Last month the Irish Higher Education Authority (HEA) published an analysis of the last five years of student applications to the country’s universities and institutes of technology. This revealed some interesting trends. Unsurprisingly, student interest in construction-related courses (including architecture, surveying, civil engineering and planning) has, in the wake of the near-collapse of the Irish construction industry, waned significantly. Over the five-year period to 2013 first preference applications declined by 55.3 per cent. Given that some of the academic departments affected had, only six or so years ago, been dashing for growth during the boom, this has created major problems in some institutions that had seriously over-invested in this field.

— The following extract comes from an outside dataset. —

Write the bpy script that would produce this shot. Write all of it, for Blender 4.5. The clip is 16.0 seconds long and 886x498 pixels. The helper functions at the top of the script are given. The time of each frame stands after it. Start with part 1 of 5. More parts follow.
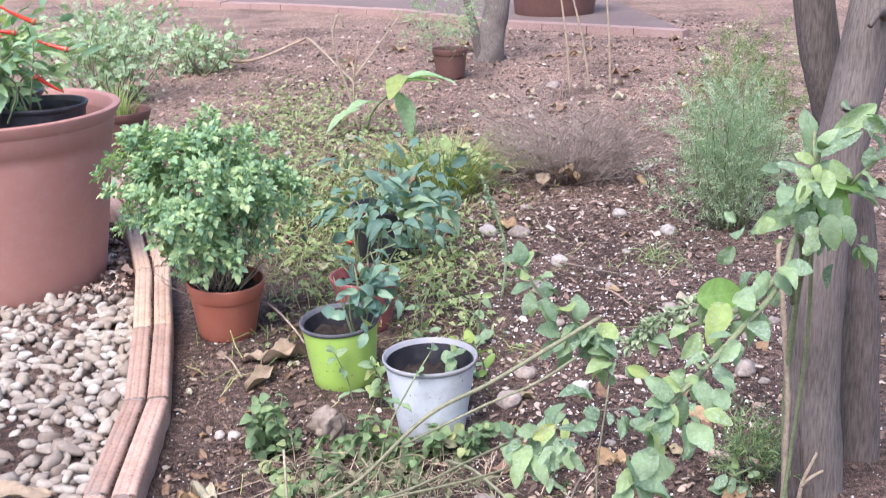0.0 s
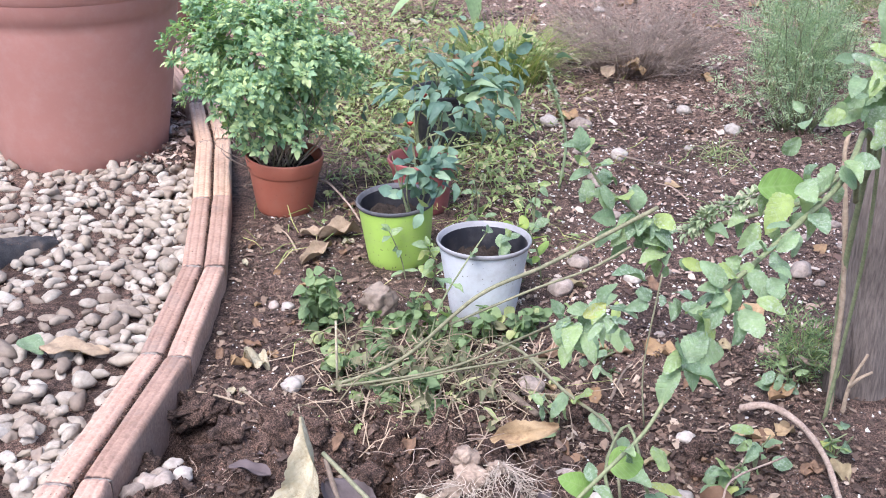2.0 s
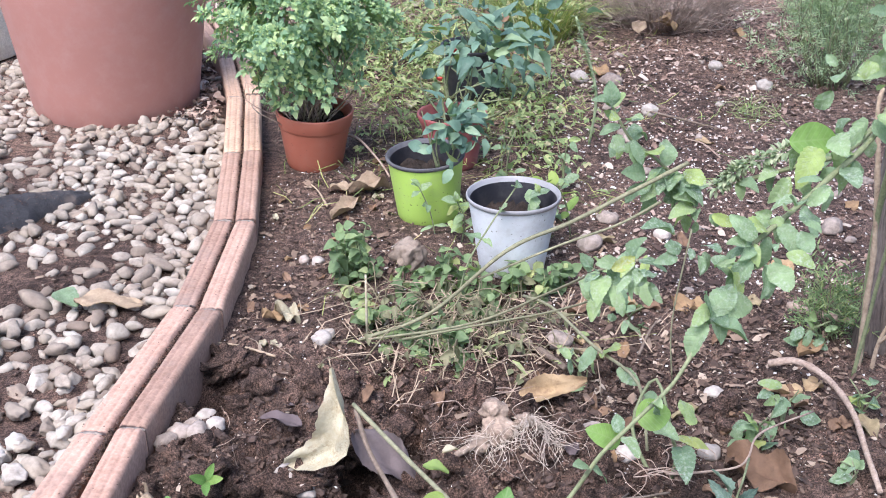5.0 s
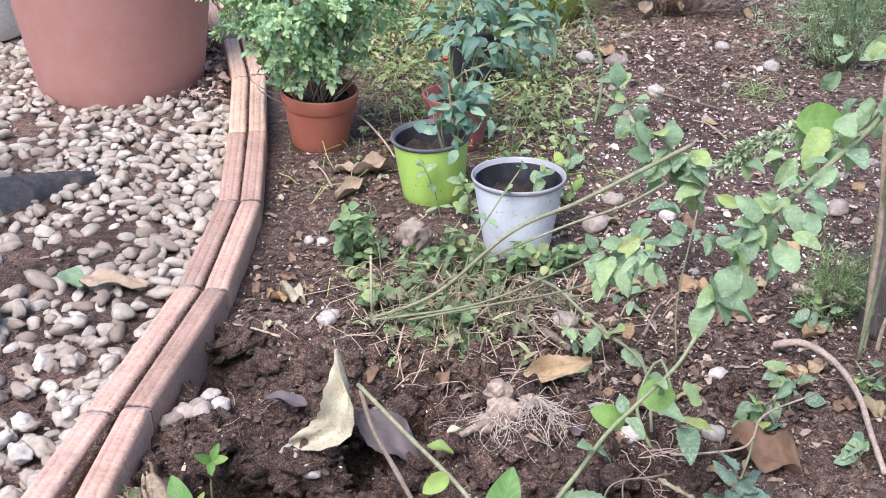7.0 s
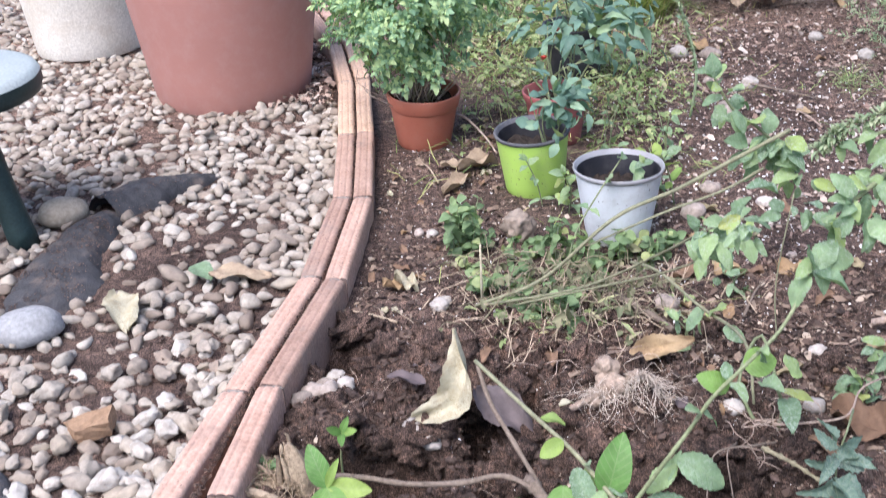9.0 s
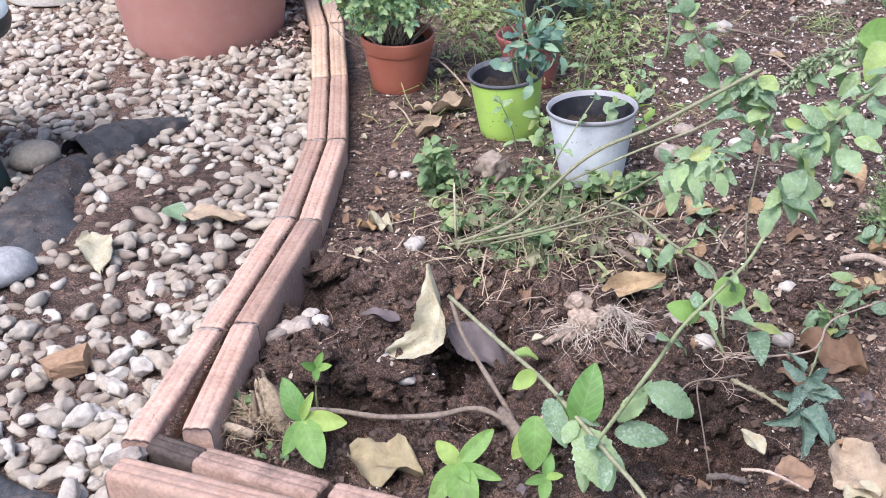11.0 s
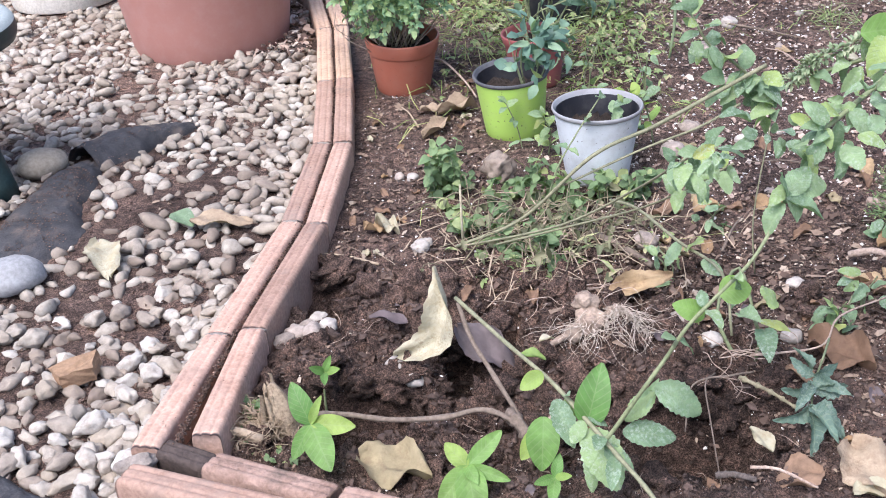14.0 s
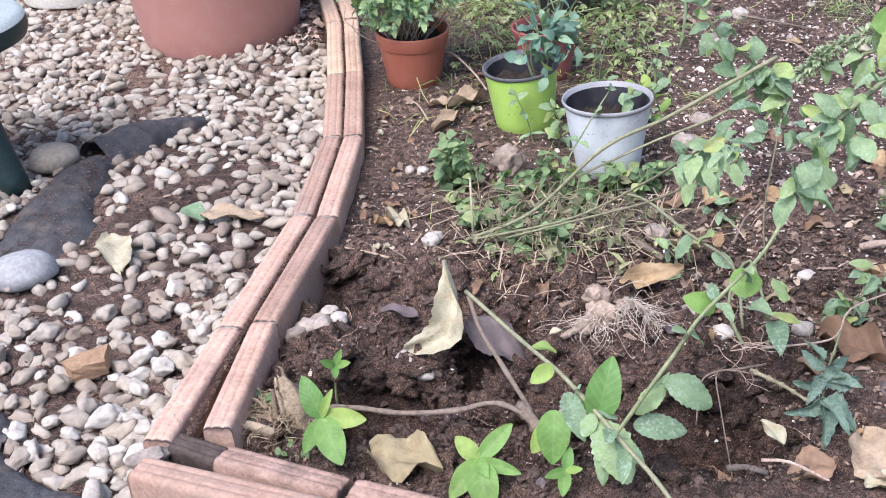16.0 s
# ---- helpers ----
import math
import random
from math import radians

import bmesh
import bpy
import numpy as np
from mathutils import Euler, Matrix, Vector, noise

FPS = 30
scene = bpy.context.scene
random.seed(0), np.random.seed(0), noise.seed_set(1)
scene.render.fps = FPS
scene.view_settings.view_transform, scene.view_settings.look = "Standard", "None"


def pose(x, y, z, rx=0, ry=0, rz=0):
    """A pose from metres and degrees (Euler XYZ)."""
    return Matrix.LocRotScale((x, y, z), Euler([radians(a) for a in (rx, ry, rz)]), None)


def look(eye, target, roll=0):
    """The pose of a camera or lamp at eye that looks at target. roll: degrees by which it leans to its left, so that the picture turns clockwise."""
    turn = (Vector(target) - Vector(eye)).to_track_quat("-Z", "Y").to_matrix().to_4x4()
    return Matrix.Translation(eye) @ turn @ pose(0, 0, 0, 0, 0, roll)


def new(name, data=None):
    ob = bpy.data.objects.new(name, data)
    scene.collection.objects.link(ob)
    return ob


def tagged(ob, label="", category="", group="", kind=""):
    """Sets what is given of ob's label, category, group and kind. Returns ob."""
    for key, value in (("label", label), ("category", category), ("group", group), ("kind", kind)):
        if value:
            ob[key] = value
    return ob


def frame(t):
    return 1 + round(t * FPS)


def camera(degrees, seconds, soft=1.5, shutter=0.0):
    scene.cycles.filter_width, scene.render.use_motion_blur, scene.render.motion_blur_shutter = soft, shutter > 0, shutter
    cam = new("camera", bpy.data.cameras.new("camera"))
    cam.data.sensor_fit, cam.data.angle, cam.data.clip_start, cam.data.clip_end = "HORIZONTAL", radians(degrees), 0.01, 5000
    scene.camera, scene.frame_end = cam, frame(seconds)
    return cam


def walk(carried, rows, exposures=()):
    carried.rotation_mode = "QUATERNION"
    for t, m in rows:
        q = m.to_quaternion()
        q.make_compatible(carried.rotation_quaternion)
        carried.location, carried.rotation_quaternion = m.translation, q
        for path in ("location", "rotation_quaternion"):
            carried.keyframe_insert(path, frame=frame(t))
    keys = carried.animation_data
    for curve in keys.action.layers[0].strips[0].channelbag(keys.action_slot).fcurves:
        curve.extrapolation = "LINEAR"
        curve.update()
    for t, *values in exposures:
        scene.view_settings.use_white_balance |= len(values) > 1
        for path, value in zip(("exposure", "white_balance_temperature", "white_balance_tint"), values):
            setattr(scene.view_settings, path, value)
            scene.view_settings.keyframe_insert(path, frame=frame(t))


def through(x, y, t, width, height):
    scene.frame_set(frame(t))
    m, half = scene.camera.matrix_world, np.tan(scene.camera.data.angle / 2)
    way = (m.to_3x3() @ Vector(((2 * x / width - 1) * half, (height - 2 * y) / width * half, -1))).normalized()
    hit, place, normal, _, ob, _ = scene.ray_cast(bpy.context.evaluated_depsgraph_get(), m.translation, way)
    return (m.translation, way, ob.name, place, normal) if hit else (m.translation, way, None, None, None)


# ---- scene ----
cam = camera(42, 16.0, soft=0.95, shutter=0.5)
PATH = [
    (0, look((0.0032, 0.0146, 0.9232), (0.1645, 1.9120, 0.3116), -1.591)),
    (0.5, look((0.0011, 0.0108, 0.9150), (0.1471, 1.8916, 0.2508), -0.623)),
    (1, look((0.0015, 0.0114, 0.9073), (0.1263, 1.8708, 0.1814), -0.058)),
    (1.5, look((0.0010, 0.0085, 0.9041), (0.0676, 1.8513, 0.1297), -0.009)),
    (2, look((0.0004, 0.0072, 0.9013), (0.0601, 1.8480, 0.1214), 0.356)),
    (2.5, look((0.0000, 0.0057, 0.9013), (0.0529, 1.8392, 0.1042), 0.274)),
    (3, look((-0.0003, 0.0036, 0.9015), (0.0366, 1.8246, 0.0753), 0.008)),
    (3.5, look((-0.0006, 0.0014, 0.8992), (0.0121, 1.8206, 0.0683), 0.012)),
    (6, look((-0.0003, -0.0013, 0.8995), (0.0058, 1.8065, 0.0440), -0.161)),
    (6.5, look((0.0004, -0.0009, 0.8995), (-0.0029, 1.8047, 0.0395), -0.276)),
    (7, look((0.0000, 0.0000, 0.8979), (0.0000, 1.7981, 0.0222), -0.107)),
    (7.5, look((-0.0002, -0.0019, 0.8973), (0.0009, 1.7968, 0.0229), -0.182)),
    (8, look((-0.0032, -0.0096, 0.9065), (-0.0295, 1.8011, 0.0575), -1.487)),
    (8.5, look((-0.0173, -0.0637, 0.9367), (-0.1419, 1.7659, 0.1385), -3.134)),
    (9, look((-0.0238, -0.1034, 0.9239), (-0.1812, 1.6916, 0.0561), -3.410)),
    (9.5, look((-0.0216, -0.1135, 0.9057), (-0.1163, 1.6698, 0.0052), -2.499)),
    (10, look((-0.0227, -0.1199, 0.9030), (-0.1282, 1.6409, -0.0397), -2.584)),
    (12.5, look((-0.0173, -0.1205, 0.9057), (-0.1441, 1.6451, -0.0252), -3.692)),
    (13, look((-0.0164, -0.1202, 0.9080), (-0.1487, 1.6395, -0.0334), -4.053)),
    (13.5, look((-0.0151, -0.1205, 0.9073), (-0.1536, 1.6379, -0.0356), -4.235)),
    (14, look((-0.0140, -0.1198, 0.9073), (-0.1503, 1.6407, -0.0318), -4.225)),
    (14.5, look((-0.0133, -0.1197, 0.9110), (-0.1608, 1.6409, -0.0262), -4.175)),
    (15, look((-0.0129, -0.1195, 0.9107), (-0.1600, 1.6398, -0.0290), -4.212)),
    (15.5, look((-0.0127, -0.1205, 0.9101), (-0.1741, 1.6331, -0.0379), -4.647)),
    (16, look((-0.0128, -0.1198, 0.9085), (-0.1687, 1.6338, -0.0404), -4.696)),
]
# even shade; the phone's white balance leans a little to blue
walk(cam, PATH, [(0, 1.10, 5900, 18), (3, 1.05, 5900, 17), (16, 0.98, 5900, 15)])

# ---- world and sun: shaded, overcast daylight from high on the west side ----
world = bpy.data.worlds.new("world")
scene.world = world
world.use_nodes = True
wn = world.node_tree.nodes
sky = wn.new("ShaderNodeTexSky")
sky.sky_type = "NISHITA"
sky.sun_disc = False
sky.sun_elevation = radians(58)
sky.sun_rotation = radians(211)
sky.air_density = 1.0
sky.dust_density = 3.0
world.node_tree.links.new(sky.outputs["Color"], wn["Background"].inputs["Color"])
wn["Background"].inputs["Strength"].default_value = 0.15
sun = new("sun", bpy.data.lights.new("sun", "SUN"))
sun.data.energy = 2.3
sun.data.angle = radians(38)
sun.data.color = (1.0, 0.95, 0.88)
sun.matrix_world = look((-1.36, -0.67, 4.24), (0, 1.6, 0))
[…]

No other subject area has suffered anything quite as dramatic over the period, but other big losers were business and law, together suffering a decline in applicants of nearly 13 per cent over the same period. Interestingly some of the main growth areas have been computing, engineering and science. The re-emergence of computing as a popular choice for students – applications have grown by over 50 per cent in five years – is remarkable, given that for much of the past decade students (and their parents, teachers and guidance counsellors) were concluding that this was an industry in decline and to be avoided. But the emergence of some key companies as economic powerhouses – Apple and Google spring to mind – changed all that.
What does all of this tell us? Mainly that today’s news about economic and industrial developments determines a good many student choices. However the rationale behind these choices is pretty questionable. By the time these students enter the labour market the developments that caused the economic trends have long passed, and some other events will create different effects. Students who entered universities to study civil engineering in 2006 when construction was booming entered the labour market four years or so later when it had imploded. People who wouldn’t touch computing in the same year because they were convinced that the dot.com collapse earlier in the decade had destroyed the industry will have noticed that when they were ready for their first jobs the IT sector was one of the few to be growing aggressively.

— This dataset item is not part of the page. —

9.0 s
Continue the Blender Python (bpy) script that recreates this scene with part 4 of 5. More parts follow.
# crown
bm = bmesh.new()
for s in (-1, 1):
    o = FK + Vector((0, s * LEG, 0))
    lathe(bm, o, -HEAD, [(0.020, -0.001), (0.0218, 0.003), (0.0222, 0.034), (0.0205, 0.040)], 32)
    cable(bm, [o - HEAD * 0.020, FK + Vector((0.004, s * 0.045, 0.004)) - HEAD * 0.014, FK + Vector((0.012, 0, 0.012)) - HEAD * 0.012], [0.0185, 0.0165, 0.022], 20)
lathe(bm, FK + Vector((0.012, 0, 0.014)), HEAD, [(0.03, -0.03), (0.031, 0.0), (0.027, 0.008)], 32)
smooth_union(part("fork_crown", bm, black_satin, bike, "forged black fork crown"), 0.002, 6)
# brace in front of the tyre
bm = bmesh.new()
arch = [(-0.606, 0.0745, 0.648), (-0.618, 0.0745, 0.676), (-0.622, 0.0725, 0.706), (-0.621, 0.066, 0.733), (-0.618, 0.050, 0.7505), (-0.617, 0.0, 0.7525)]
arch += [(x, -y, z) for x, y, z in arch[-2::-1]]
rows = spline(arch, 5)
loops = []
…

We also know from British studies that students are looking more closely at the economic career benefits of particular disciplines before choosing their courses. That of course is a doubtful practice if those benefits cannot be securely predicted over a period of time, or if such predictions are based on palpably wrong assumptions. So how should such choices be made? There is no perfect answer, but one that is as good as any other is to choose according to talent and interest. If you feel passionate or engaged or stimulated about something, then that’s very likely a good subject to study. But don’t assume that today’s newspaper headlines are of any relevance to the success of a particular career to be begun four or five years from now. They aren’t.